— Begin Provided data —

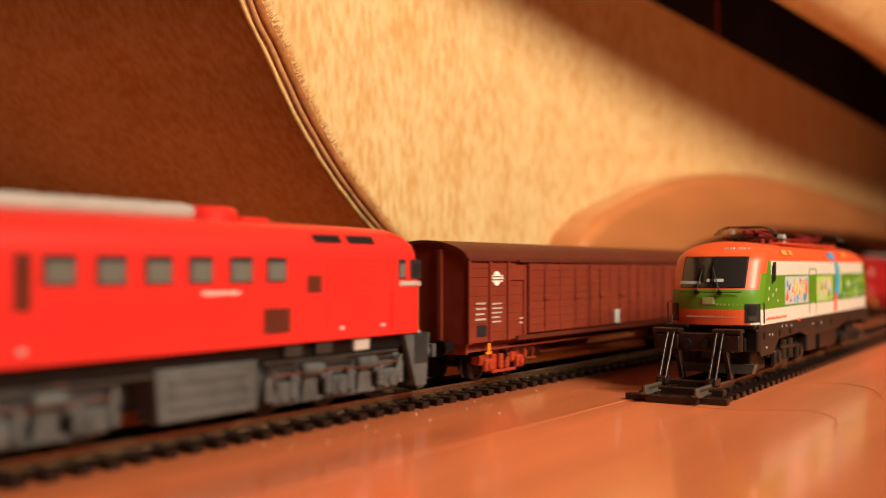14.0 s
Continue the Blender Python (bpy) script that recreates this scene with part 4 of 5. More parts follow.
def flat_wagon():
    th = thing("flat_wagon", "dark red empty flat wagon with low end board", "wagon", GROUP)
    L, W = 130.0, 16.6
    d = part("deck", mbox(0, L, -W, W, 13.7, 15.6, 0.15), FLATRED, th, "dark red deck frame")
    for k in range(26):
        part("plank", mbox(0.5 + k * 4.98, 5.36 + k * 4.98, -W + 0.5, W - 0.5, 15.6, 16.0, 0.08), DECK, d, "worn brown deck plank")
    for s in (-1, 1):
        part("side_sill", prism([(0, 13.9), (0, 11.0), (30, 10.8), (44, 7.6), (86, 7.6), (100, 10.8), (L, 11.2), (L, 13.9)], s * (W - 1.2), s * (W - 0.2), "y"), FLATRED, th, "fish-bellied side sill")
        part("deck_lip", mbox(0, L, s * (W - 0.2), s * (W + 0.35), 13.9, 15.5, 0.15), FLATRED, th)
        for k in range(11):
            x = 5 + k * 12
            part("stake_pocket", mbox(x - 0.9, x + 0.9, s * (W - 0.2), s * (W + 0.5), 11.9, 14.1, 0.15), FLATRED, th)
    for x, top in ((0, 19.4), (L - 1.4, 21.4)):
        e = part("end_board", mbox(x, x + 1.4, -W, W, 15.6, top, 0.2), FLATRED, th, "low dark red end board")
        for yy in (-11, 11):
            part("end_post", mbox(x + 0.2, x - 0.6 if x == 0 else x + 2.0, yy - 0.9, yy + 0.9, 14.3, top - 0.8, 0.15), FLATRED, e)
    for x in (0, L - 1.6):
        part("headstock", mbox(x, x + 1.6, -W + 1, W - 1, 8.8, 13.7, 0.2), FLATRED, th)
    y = -W + 0.15
    emblem(th, 46, 10.2, 6, y)
    for x0, x1, z0, z1, n in ((4, 9, 11.8, 13.2, 1), (12, 16, 11.6, 13.4, 2), (20, 26, 11.6, 13.0, 1), (55, 62, 8.8, 13.4, 4), (66, 71, 9.2, 12.2, 2), (118, 125, 12.0, 13.4, 1), (32, 37, 11.4, 12.8, 1)):
        lettering(th, x0, x1, z0, z1, n, y)
    part("brake_dial", disc(81, y - 0.6, 10.6, 3.1, -0.8, "y", n=20), ORANGEBIT, th, "orange round brake dial")
    for x in (90, 96):
        part("slot", mbox(x, x + 3.6, y - 0.1, y + 0.1, 11.0, 12.2), BLACK, th)
    for x in (22, L - 22):
        bogie(th, x, FLATRED, 20.0)
    part("centre_sill", mbox(30, 100, -4, 4, 7.5, 13.7), BLACK, th)
    for x, w in ((0, -1), (L, 1)):
        buffers(th, x, w, FLATRED)
        coupling(th, x, w)
    return th


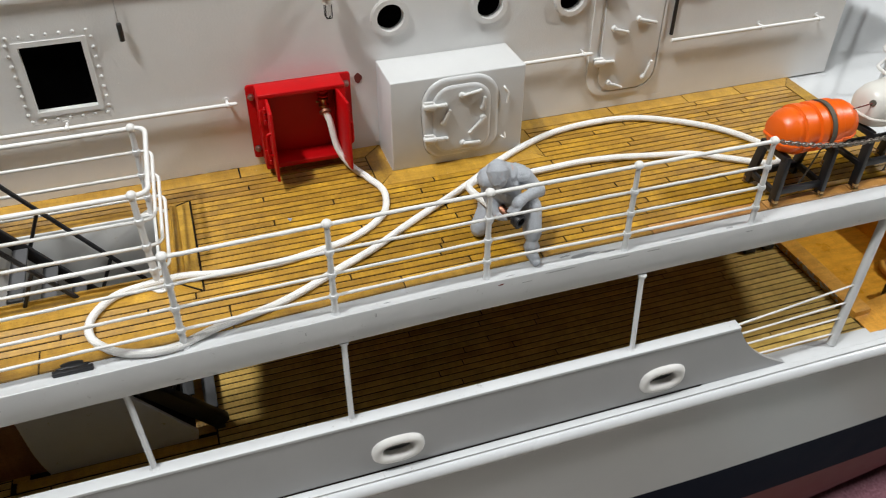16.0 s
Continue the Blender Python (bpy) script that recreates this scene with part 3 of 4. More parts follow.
# Unseen walls, added to stop light entering below the deck from behind and the end.
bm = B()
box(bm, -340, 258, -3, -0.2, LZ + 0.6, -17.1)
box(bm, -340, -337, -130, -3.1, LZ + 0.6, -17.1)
single("lower_inner_wall", bm, EDGEWOOD, (0, -2, LZ), "unseen dark brown wall added to keep light out under the upper deck", "wall", kind="structure")

# side panel beside the stairs on the lower deck
single("stair_side_panel", prism(B(), [(-190, LZ), (-121, LZ), (-120.2, -91.8), (-141, -64), (-176, -19), (-198, -19), (-196.5, -45), (-195, -60), (-193.5, -80), (-192, -89)], "y", -88.5, -86.6, 0.15), TRUNKG,
       (-160, -87.5, LZ), "pale grey sheet panel standing beside the stairway", "panel")
# Added board: hides the lit planks left of the panel with a shade-dark colour.
single("stair_back_board", box(B(), -335, -184, -86.3, -84.6, LZ + 0.6, -18, 0.2), EDGEWOOD, (-260, -85.5, LZ), "dark brown board added behind the grey panel, its colour standing for shade", "board", kind="structure")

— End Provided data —

# Task to complete
Take the listing above and print it exactly, apart from the pictures.

# Problem solution
14.0 s
Continue the Blender Python (bpy) script that recreates this scene with part 4 of 5. More parts follow.
def flat_wagon():
    th = thing("flat_wagon", "dark red empty flat wagon with low end board", "wagon", GROUP)
    L, W = 130.0, 16.6
    d = part("deck", mbox(0, L, -W, W, 13.7, 15.6, 0.15), FLATRED, th, "dark red deck frame")
    for k in range(26):
        part("plank", mbox(0.5 + k * 4.98, 5.36 + k * 4.98, -W + 0.5, W - 0.5, 15.6, 16.0, 0.08), DECK, d, "worn brown deck plank")
    for s in (-1, 1):
        part("side_sill", prism([(0, 13.9), (0, 11.0), (30, 10.8), (44, 7.6), (86, 7.6), (100, 10.8), (L, 11.2), (L, 13.9)], s * (W - 1.2), s * (W - 0.2), "y"), FLATRED, th, "fish-bellied side sill")
        part("deck_lip", mbox(0, L, s * (W - 0.2), s * (W + 0.35), 13.9, 15.5, 0.15), FLATRED, th)
        for k in range(11):
            x = 5 + k * 12
            part("stake_pocket", mbox(x - 0.9, x + 0.9, s * (W - 0.2), s * (W + 0.5), 11.9, 14.1, 0.15), FLATRED, th)
    for x, top in ((0, 19.4), (L - 1.4, 21.4)):
        e = part("end_board", mbox(x, x + 1.4, -W, W, 15.6, top, 0.2), FLATRED, th, "low dark red end board")
        for yy in (-11, 11):
            part("end_post", mbox(x + 0.2, x - 0.6 if x == 0 else x + 2.0, yy - 0.9, yy + 0.9, 14.3, top - 0.8, 0.15), FLATRED, e)
    for x in (0, L - 1.6):
        part("headstock", mbox(x, x + 1.6, -W + 1, W - 1, 8.8, 13.7, 0.2), FLATRED, th)
    y = -W + 0.15
    emblem(th, 46, 10.2, 6, y)
    for x0, x1, z0, z1, n in ((4, 9, 11.8, 13.2, 1), (12, 16, 11.6, 13.4, 2), (20, 26, 11.6, 13.0, 1), (55, 62, 8.8, 13.4, 4), (66, 71, 9.2, 12.2, 2), (118, 125, 12.0, 13.4, 1), (32, 37, 11.4, 12.8, 1)):
        lettering(th, x0, x1, z0, z1, n, y)
    part("brake_dial", disc(81, y - 0.6, 10.6, 3.1, -0.8, "y", n=20), ORANGEBIT, th, "orange round brake dial")
    for x in (90, 96):
        part("slot", mbox(x, x + 3.6, y - 0.1, y + 0.1, 11.0, 12.2), BLACK, th)
    for x in (22, L - 22):
        bogie(th, x, FLATRED, 20.0)
    part("centre_sill", mbox(30, 100, -4, 4, 7.5, 13.7), BLACK, th)
    for x, w in ((0, -1), (L, 1)):
        buffers(th, x, w, FLATRED)
        coupling(th, x, w)
    return th


16.0 s
Continue the Blender Python (bpy) script that recreates this scene with part 3 of 4. More parts follow.
# Unseen walls, added to stop light entering below the deck from behind and the end.
bm = B()
box(bm, -340, 258, -3, -0.2, LZ + 0.6, -17.1)
box(bm, -340, -337, -130, -3.1, LZ + 0.6, -17.1)
single("lower_inner_wall", bm, EDGEWOOD, (0, -2, LZ), "unseen dark brown wall added to keep light out under the upper deck", "wall", kind="structure")

# side panel beside the stairs on the lower deck
single("stair_side_panel", prism(B(), [(-190, LZ), (-121, LZ), (-120.2, -91.8), (-141, -64), (-176, -19), (-198, -19), (-196.5, -45), (-195, -60), (-193.5, -80), (-192, -89)], "y", -88.5, -86.6, 0.15), TRUNKG,
       (-160, -87.5, LZ), "pale grey sheet panel standing beside the stairway", "panel")
# Added board: hides the lit planks left of the panel with a shade-dark colour.
single("stair_back_board", box(B(), -335, -184, -86.3, -84.6, LZ + 0.6, -18, 0.2), EDGEWOOD, (-260, -85.5, LZ), "dark brown board added behind the grey panel, its colour standing for shade", "board", kind="structure")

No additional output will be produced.